Between this and Scolastic marketing to kids under the guise of “encouraging kids to read” via book fairs, clubs, catalog flyers, etc.
I live in New Zealand and they have that here too. lol
@@aCrAzEdFiSh I live in Canada and scholastic is still a pretty big company with a pretty big presence. Everything I remember buying from there came with a bonus. powerpuff girl rings, knock-off beyblades, an invisible ink pen, the list goes on. the only things I bought for the actual books were the “Official Pokémon Handbooks” that are actually riddled with incorrect information to a comedic level.
My school had lots of fundraisers all through highschool, except they were mostly just chocolate bars or baked goods.
I remember winning an "iPod touch" in one of these but when I got my stuff it was just an iPod lookalike portable radio with the worst ear buds you can imagine.

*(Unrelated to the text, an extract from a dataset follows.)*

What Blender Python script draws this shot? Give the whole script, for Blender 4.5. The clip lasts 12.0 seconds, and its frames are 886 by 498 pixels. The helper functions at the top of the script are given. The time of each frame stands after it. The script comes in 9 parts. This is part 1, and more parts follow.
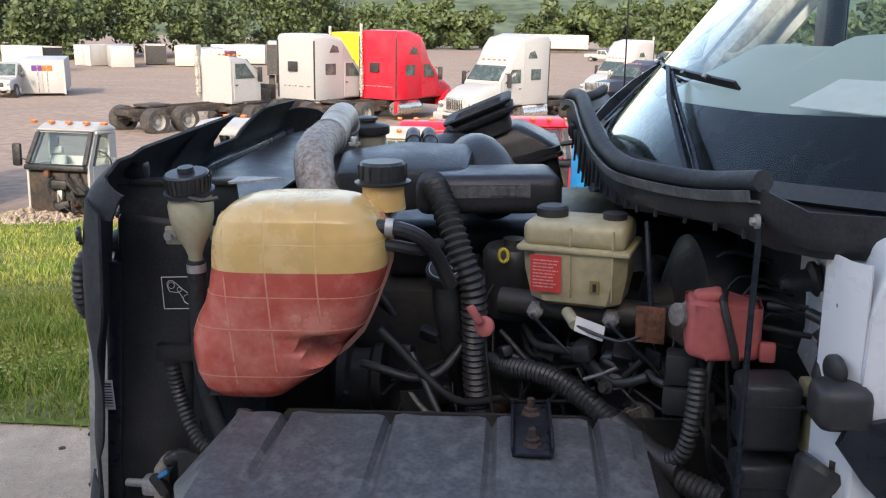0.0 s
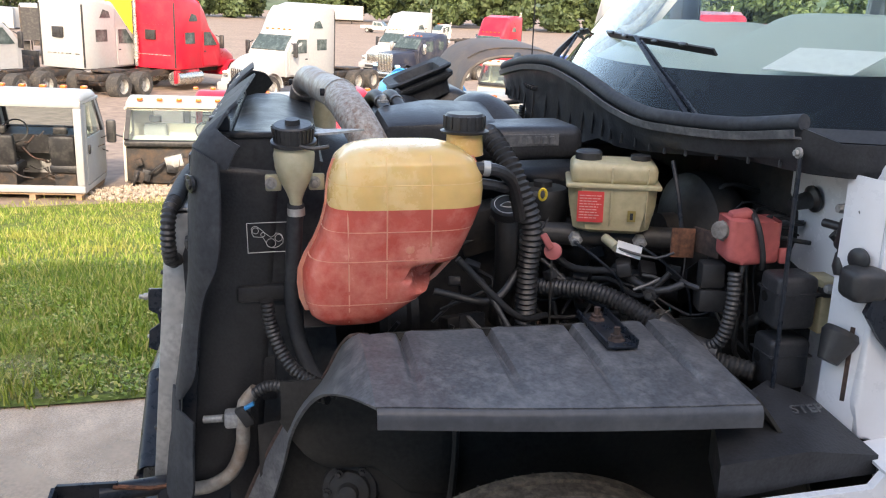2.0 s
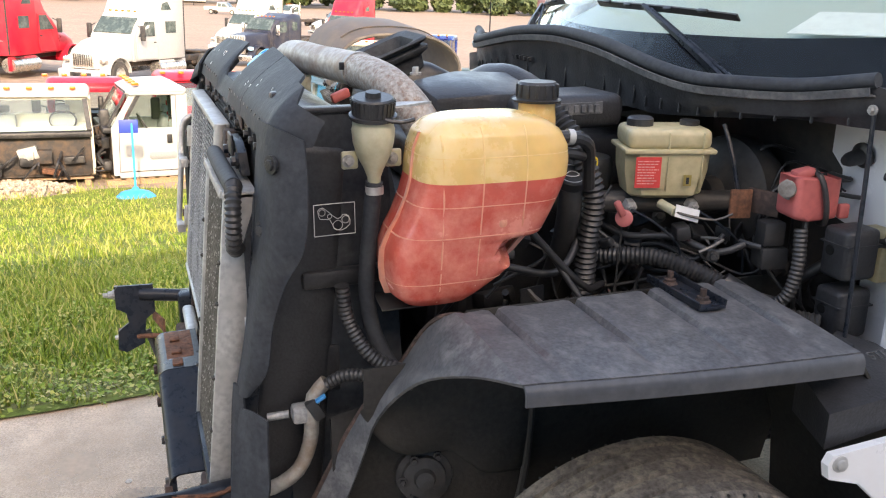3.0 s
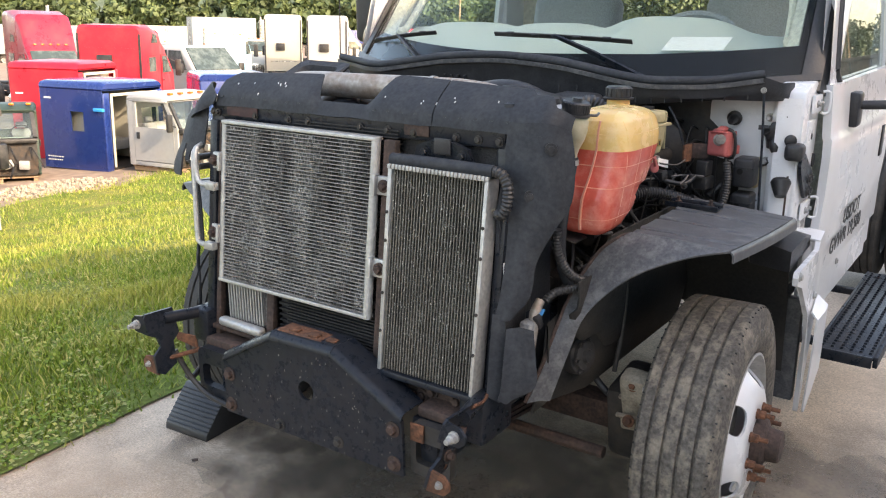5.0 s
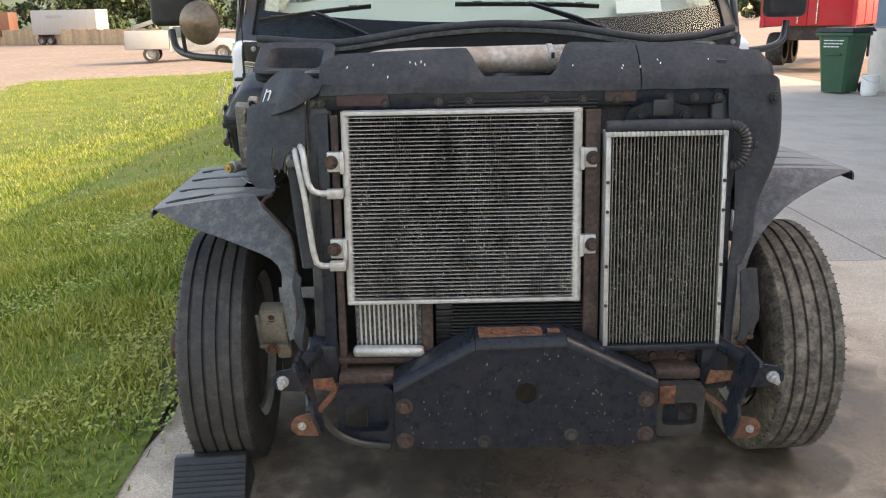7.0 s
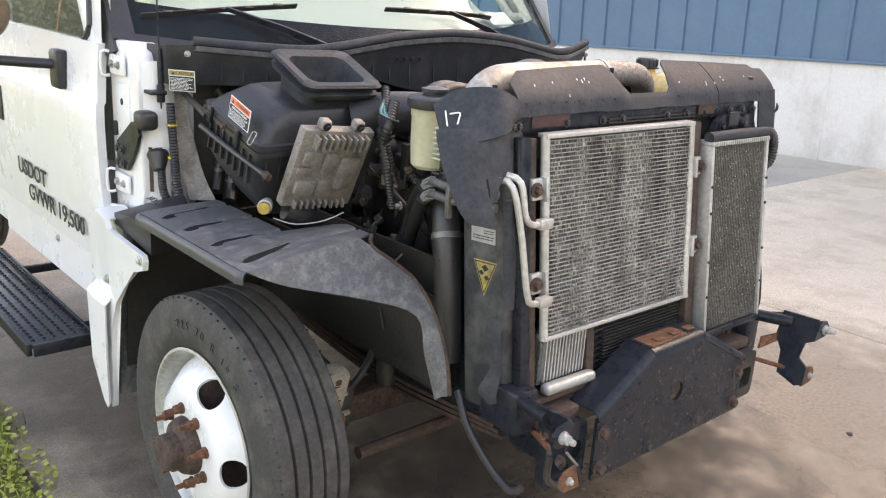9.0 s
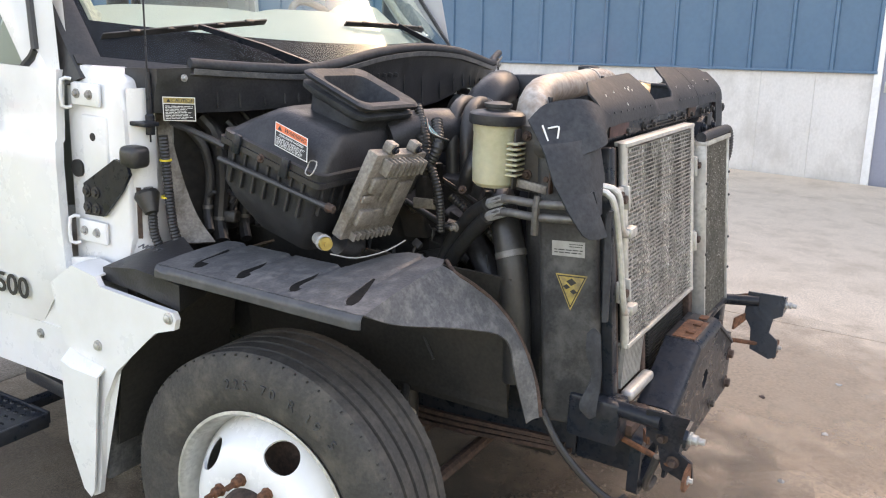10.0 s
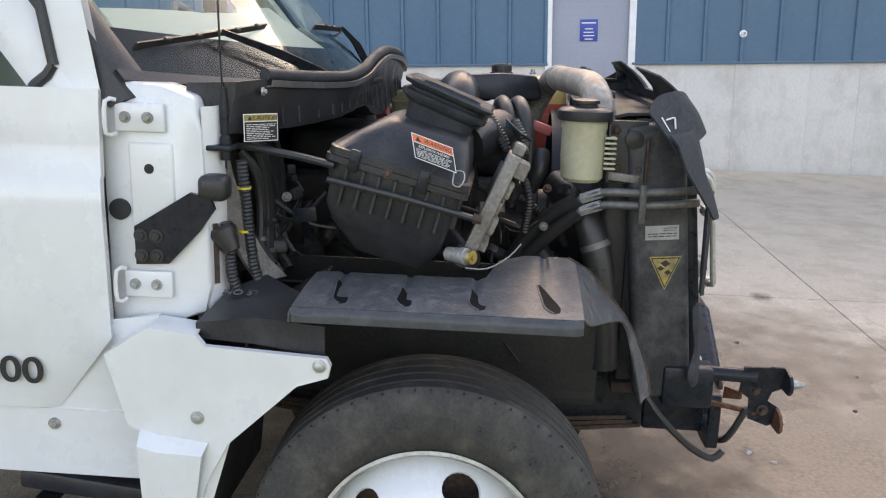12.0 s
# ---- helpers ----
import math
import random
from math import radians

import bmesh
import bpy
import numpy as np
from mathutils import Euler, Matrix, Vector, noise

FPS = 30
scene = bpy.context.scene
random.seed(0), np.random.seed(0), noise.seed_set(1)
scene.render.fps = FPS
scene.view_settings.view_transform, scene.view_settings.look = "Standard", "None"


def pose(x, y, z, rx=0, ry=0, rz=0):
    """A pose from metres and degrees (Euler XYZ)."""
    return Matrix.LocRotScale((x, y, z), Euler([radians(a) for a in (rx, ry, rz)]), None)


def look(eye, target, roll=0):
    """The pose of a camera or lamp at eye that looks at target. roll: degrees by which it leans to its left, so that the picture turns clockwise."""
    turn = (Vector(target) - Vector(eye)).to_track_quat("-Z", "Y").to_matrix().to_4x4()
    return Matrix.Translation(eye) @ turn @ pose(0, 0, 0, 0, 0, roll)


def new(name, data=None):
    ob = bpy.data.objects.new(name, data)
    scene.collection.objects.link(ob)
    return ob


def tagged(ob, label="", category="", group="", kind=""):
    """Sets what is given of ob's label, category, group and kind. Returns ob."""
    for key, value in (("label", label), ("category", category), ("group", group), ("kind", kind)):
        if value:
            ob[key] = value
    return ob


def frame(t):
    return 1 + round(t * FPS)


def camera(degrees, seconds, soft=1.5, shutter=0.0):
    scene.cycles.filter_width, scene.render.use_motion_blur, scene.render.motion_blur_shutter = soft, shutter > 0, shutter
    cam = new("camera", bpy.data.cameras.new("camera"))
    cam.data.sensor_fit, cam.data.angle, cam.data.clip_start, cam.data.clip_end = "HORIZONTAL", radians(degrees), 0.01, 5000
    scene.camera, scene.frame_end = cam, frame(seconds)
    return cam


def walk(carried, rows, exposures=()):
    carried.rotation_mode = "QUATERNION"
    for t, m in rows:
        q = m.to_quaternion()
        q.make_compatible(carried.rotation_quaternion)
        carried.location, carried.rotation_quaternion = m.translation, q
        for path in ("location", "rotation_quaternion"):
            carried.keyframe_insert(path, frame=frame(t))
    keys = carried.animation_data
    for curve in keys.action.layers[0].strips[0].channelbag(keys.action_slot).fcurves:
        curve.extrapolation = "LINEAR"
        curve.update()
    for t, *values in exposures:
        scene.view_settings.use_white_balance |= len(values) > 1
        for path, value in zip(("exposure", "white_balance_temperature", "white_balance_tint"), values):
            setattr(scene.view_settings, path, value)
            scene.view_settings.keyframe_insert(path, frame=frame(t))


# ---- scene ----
cam = camera(55.0, 12.0, soft=1.15)
PATH = [
    (0, (2.011, 0.065, 1.694), (0.081, -0.081, 1.187), 1.2),
    (0.5, (1.905, -0.132, 1.701), (-0.028, -0.135, 1.189), 1.5),
    (1, (1.924, -0.283, 1.711), (0.001, -0.102, 1.192), 1.3),
    (1.5, (2.093, -0.407, 1.692), (0.191, -0.098, 1.155), 1.9),
    (2, (2.228, -0.476, 1.674), (0.341, -0.113, 1.122), 2.9),
    (2.5, (2.204, -0.605, 1.649), (0.337, -0.149, 1.090), 3.9),
    (3, (2.081, -0.861, 1.631), (0.291, -0.183, 1.051), 2.5),
    (3.2, (2.049, -0.989, 1.629), (0.310, -0.191, 1.049), 1.5),
    (4.8, (1.761, -2.368, 1.618), (0.582, -0.833, 1.113), 1.3),
    (5, (1.671, -2.534, 1.626), (0.572, -0.940, 1.128), 1.4),
    (5.5, (1.292, -2.791, 1.612), (0.416, -1.068, 1.100), 0.4),
    (6, (0.781, -2.932, 1.606), (0.221, -1.090, 1.066), 0.7),
    (6.5, (0.289, -3.051, 1.572), (0.036, -1.136, 1.052), 0.8),
    (7, (-0.239, -2.966, 1.569), (-0.223, -1.037, 1.044), -1),
    (7.2, (-0.453, -2.934, 1.553), (-0.299, -1.011, 1.025), -0.7),
    (8.8, (-1.902, -2.188, 1.586), (-0.718, -0.666, 1.054), 2.5),
    (9, (-2.042, -2.078, 1.598), (-0.766, -0.631, 1.072), 2.1),
    (9.5, (-2.314, -1.687, 1.599), (-0.853, -0.419, 1.092), 0.7),
    (10, (-2.522, -1.353, 1.580), (-0.847, -0.373, 1.095), 0.8),
    (10.5, (-2.675, -1.078, 1.578), (-0.862, -0.368, 1.124), 0.2),
    (11, (-2.712, -0.796, 1.561), (-0.837, -0.264, 1.114), -1.7),
    (11.5, (-2.760, -0.553, 1.566), (-0.850, -0.199, 1.087), -0.8),
    (12, (-2.826, -0.193, 1.574), (-0.891, -0.028, 1.096), -0.7),
]
TILT = pose(0, 0, 0, 2.2)  # the slab falls a little towards the truck's nose
walk(cam, [(t, look(eye, target, roll)) for t, eye, target, roll in PATH], [(0.0, 1.70, 7000, 14), (1.5, 1.95, 7150, 14), (3.0, 2.45, 8000, 15), (5.0, 2.38, 8300, 15), (7.0, 2.22, 8700, 16), (9.0, 2.75, 9300, 21), (10.5, 2.54, 9000, 21), (12.0, 2.21, 8600, 19)])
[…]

All I can remember about doing fundraisers in school is once everyone got their prizes kids would steal them from eachother
Me too
Or make fun of you for not having what they had
Looking back now: This is honestly a pretty genius form of cheap child labor that’s legal.
My parents never let me do them
I guess I’m lucky I was always way too socially anxious to do this, the thought of going door to door was mortifying. But it’s weird how much the school pushed the coupon books they wanted us to sell, creepy.